Kaine told his traveling press corps that part of his prep involved connecting Pence’s record to Trump’s.

“It’s not knowing another fact, but it is about thinking hard about the material, thinking hard about Pence’s record, and also what Pence’s record would say about the guy who chose him, since it really is more about Donald Trump than it is about Governor Pence,” Kaine told reporters Sept. 22.

Along with Kaine’s prep, comes a sense of self that insiders say doesn’t waver even with the nerves of a big stage.

“I’ve never seen a debate stage Tim Kaine that looked different than Tim Kaine any other day. He is who he is,” Elleithee said.

That sense of self can be frustrating for those standing on a debate stage with Kaine.
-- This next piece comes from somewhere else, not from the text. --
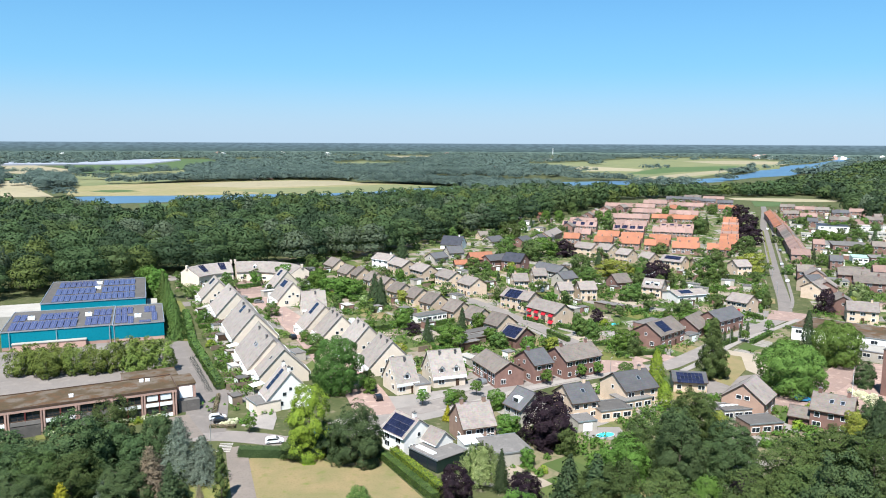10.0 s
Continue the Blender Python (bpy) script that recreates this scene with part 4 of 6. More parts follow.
def wood_crown(h, r, rng, size, low=True):
    """A round crown of overlapping boughs, leaves on the outside of their union."""
    c, rad = [], []
    for z, ring, n, big in ((0.30, 0.62, 6, 0.40), (0.55, 0.66, 7, 0.44), (0.76, 0.42, 5, 0.42), (0.86, 0.0, 1, 0.40)):
        if z < 0.5 and not low:
            continue
        for k in range(n):
            a = (k + rng.uniform(-0.3, 0.3)) * math.tau / n + z * 9
            q = r * ring * rng.uniform(0.8, 1.15)
            c.append((math.cos(a) * q, math.sin(a) * q, h * z * rng.uniform(0.92, 1.06)))
            rad.append(r * big * rng.uniform(0.8, 1.2))
    c, rad = np.array(c), np.array(rad)
    per = (rad ** 2 * 14.0 / size ** 2).astype(int)
    which = np.repeat(np.arange(len(c)), per)
    d = rng.normal(size=(len(which), 3))
    d /= np.linalg.norm(d, axis=1, keepdims=True)
    lump = 1 + 0.13 * np.sin(d[:, :1] * 7 + which[:, None]) * np.sin(d[:, 1:2] * 7 + 2.0 * which[:, None]) + 0.05 * rng.normal(size=(len(d), 1))
    p = c[which] + d * rad[which][:, None] * lump * np.array([1, 1, 0.85])
    inside_other = np.zeros(len(p), bool)
    for k in range(len(c)):
        inside_other |= (which != k) & (np.linalg.norm((p - c[k]) / np.array([1, 1, 0.85]), axis=1) < rad[k] * 0.86)
    keep = ~inside_other & (d[:, 2] > -0.45)
    p, d = p[keep], d[keep]
    dome = p / np.array([r, r, h * 0.55]) - np.array([0, 0, 0.75])
    dome /= np.linalg.norm(dome, axis=1, keepdims=True) + 1e-9
    return leaves_at(p, d * 0.75 + dome * 0.4, size, rng, 0.22)


WOOD_TONES = (("wood", "mid green"), ("wood_dark", "deep shady green"), ("wood_light", "lighter green"), ("wood_olive", "yellowish green"), ("wood_grey", "greyish green"))


def woods(outline, spacing, h, seed, label, grain=0.0021):
    """A closed wood whose trees stand too thick to count: a few crowns, turned and stretched for every tree."""
    rng = np.random.default_rng(seed)
    xs, ys = [p[0] for p in outline], [p[1] for p in outline]
    gx, gy = np.meshgrid(np.arange(min(xs), max(xs), spacing), np.arange(min(ys), max(ys), spacing))
    px = gx.ravel() + rng.uniform(-0.45, 0.45, gx.size) * spacing
    py = gy.ravel() + rng.uniform(-0.45, 0.45, gx.size) * spacing
    keep = inside(px, py, outline)
    px, py = px[keep], py[keep]
    made = {}
    out = {key: [] for key, words in WOOD_TONES}
    for k, (x, y) in enumerate(zip(px, py)):
        far = math.hypot(x, y)
        size = 0.8 * 1.3 ** max(0, round(math.log(far * grain / 0.8) / math.log(1.3)))
        # deep inside the wood only the upper part of a crown can be seen
        near = 1 - 2.6 * spacing / far
        low = not inside(np.array([x * near]), np.array([y * near]), outline)[0]
        key = (k % 3, round(size, 2), low)
        if key not in made:
            made[key] = wood_crown(h, spacing * 0.62, rng, size, low)
        q = made[key]
        a = rng.uniform(0, math.tau)
        ca, sa = math.cos(a), math.sin(a)
        r, z = rng.uniform(0.8, 1.35), rng.uniform(0.72, 1.1)
        turned = np.stack([q[:, :, 0] * ca - q[:, :, 1] * sa, q[:, :, 0] * sa + q[:, :, 1] * ca, q[:, :, 2]], axis=2)
        turned[:, :3] = turned[:, :3] * np.array([r, r, z]) + np.array([x, y, 0])
        tone = rng.random() + 0.25 * noise.noise((x / 70, y / 70, 4.0))
        out["wood" if tone < 0.42 else "wood_dark" if tone < 0.68 else "wood_light" if tone < 0.85 else "wood_olive" if tone < 0.93 else "wood_grey"].append(turned)
    for leaf, words in WOOD_TONES:
        if out[leaf]:
            tagged(new("woodland", leaf_mesh("woodland", np.concatenate(out[leaf]), LEAF[leaf])), words + " " + label, "woodland", "", "stuff")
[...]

Jerry Kilgore, a former attorney general in Virginia, ran against Kaine during Virginia’s gubernatorial race in 2005.

Kilgore described Kaine on a debate stage coming across as “just being honest and straightforward,” even when defending or explaining vulnerable parts of his record.

“He can look into that camera and absolutely be believable and unless his opponent in the debate is armed with facts he’s going to get away with it,” Kilgore said.

Kilgore also pointed to Kaine’s background as a Harvard-trained lawyer.

“He is Harvard educated, he’s an attorney and he does this sort of, he’s used to like speaking to the jury and the jury in this case is the voters and he will be able to pull that off unless he’s challenged,” Kilgore said.

Kilgore, a Republican, has not talked to Pence, but offered this assessment.

“It will be frustrating for Governor Pence to look over and listen to Senator Kaine,” Kilgore said. “He will play to the audience that is in front of him, which is the American people, trying to lure in the independent voters.”

Both Kilgore and Elleithee predicted that Kaine will not engage in personal attacks on the debate stage.